• _Exercise task_:
Return all of the data exactly, with nothing left out but the pictures.

• _Data section_:
## BEGIN
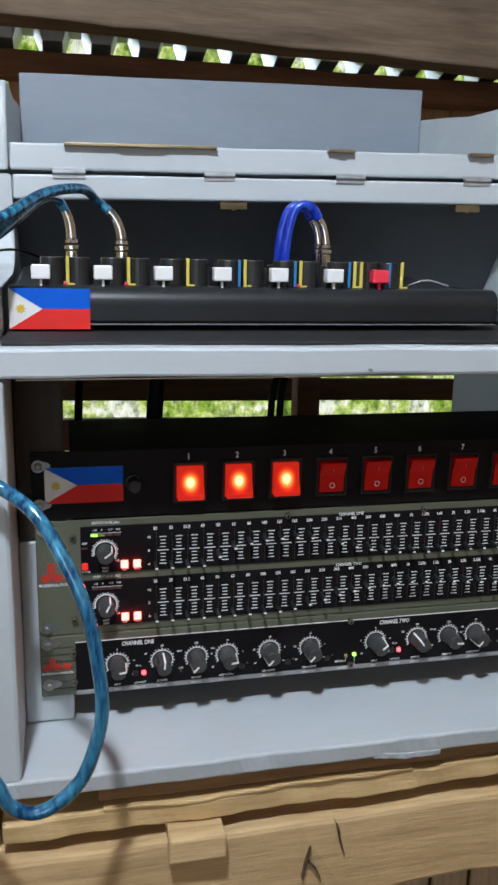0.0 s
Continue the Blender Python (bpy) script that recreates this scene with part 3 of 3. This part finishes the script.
box(-0.0011, 0.0011, -0.0022, 0.0, -0.0015, 0.0022, 0.0004, CAP)
box(-0.0009, 0.0009, -0.0104, -0.0018, -0.0019, 0.0016, 0.0004, CAP)
CAP = mesh_of("slider_cap", CAP, BEZEL)
CAPMARK = mesh_of("slider_mark", box(-0.00105, 0.00105, -0.0110, -0.0102, -0.0007, 0.0006, 0.0002), PRINT)
SLOTEDGE = mesh_of("slot_edge", box(0.0008, 0.00105, -0.0006, 0.0, -0.0138, 0.0138), SLOTMETAL)
for ch, (mid, values) in enumerate(((1.1075, CH1), (1.066, CH2))):
    win = part("channel_window", box(-0.2098, 0.2115, -0.0012, -0.0001, mid - 0.0155, mid + 0.0208, 0.0007), BLACKPANEL, eq, "black channel window")
    bm = bmesh.new()
    y = -0.0014
    for i, f in enumerate(BANDS):
        x = -0.1558 + 0.01175 * i + 0.0000073 * i * i
        for k in range(-4, 5):
            w = 0.0041 if k == 0 else (0.0026 if abs(k) == 4 else 0.0019)
            quad_plate(bm, x + 0.0058 - w, x + 0.0058 + w, mid + k * 0.00262 - 0.0003, mid + k * 0.00262 + 0.0003, y)
        slot = part("slider_slot", SLOT, BEZEL, win, at=(x, -0.0013, mid))
        part("slot_edge", SLOTEDGE, SLOTMETAL, slot, at=(x, -0.0013, mid))
        c = part("slider", CAP, KNOB, win, at=(x, -0.0014, mid + values[i] * 0.0105))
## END
• _Full answer_:
0.0 s
Continue the Blender Python (bpy) script that recreates this scene with part 3 of 3. This part finishes the script.
box(-0.0011, 0.0011, -0.0022, 0.0, -0.0015, 0.0022, 0.0004, CAP)
box(-0.0009, 0.0009, -0.0104, -0.0018, -0.0019, 0.0016, 0.0004, CAP)
CAP = mesh_of("slider_cap", CAP, BEZEL)
CAPMARK = mesh_of("slider_mark", box(-0.00105, 0.00105, -0.0110, -0.0102, -0.0007, 0.0006, 0.0002), PRINT)
SLOTEDGE = mesh_of("slot_edge", box(0.0008, 0.00105, -0.0006, 0.0, -0.0138, 0.0138), SLOTMETAL)
for ch, (mid, values) in enumerate(((1.1075, CH1), (1.066, CH2))):
    win = part("channel_window", box(-0.2098, 0.2115, -0.0012, -0.0001, mid - 0.0155, mid + 0.0208, 0.0007), BLACKPANEL, eq, "black channel window")
    bm = bmesh.new()
    y = -0.0014
    for i, f in enumerate(BANDS):
        x = -0.1558 + 0.01175 * i + 0.0000073 * i * i
        for k in range(-4, 5):
            w = 0.0041 if k == 0 else (0.0026 if abs(k) == 4 else 0.0019)
            quad_plate(bm, x + 0.0058 - w, x + 0.0058 + w, mid + k * 0.00262 - 0.0003, mid + k * 0.00262 + 0.0003, y)
        slot = part("slider_slot", SLOT, BEZEL, win, at=(x, -0.0013, mid))
        part("slot_edge", SLOTEDGE, SLOTMETAL, slot, at=(x, -0.0013, mid))
        c = part("slider", CAP, KNOB, win, at=(x, -0.0014, mid + values[i] * 0.0105))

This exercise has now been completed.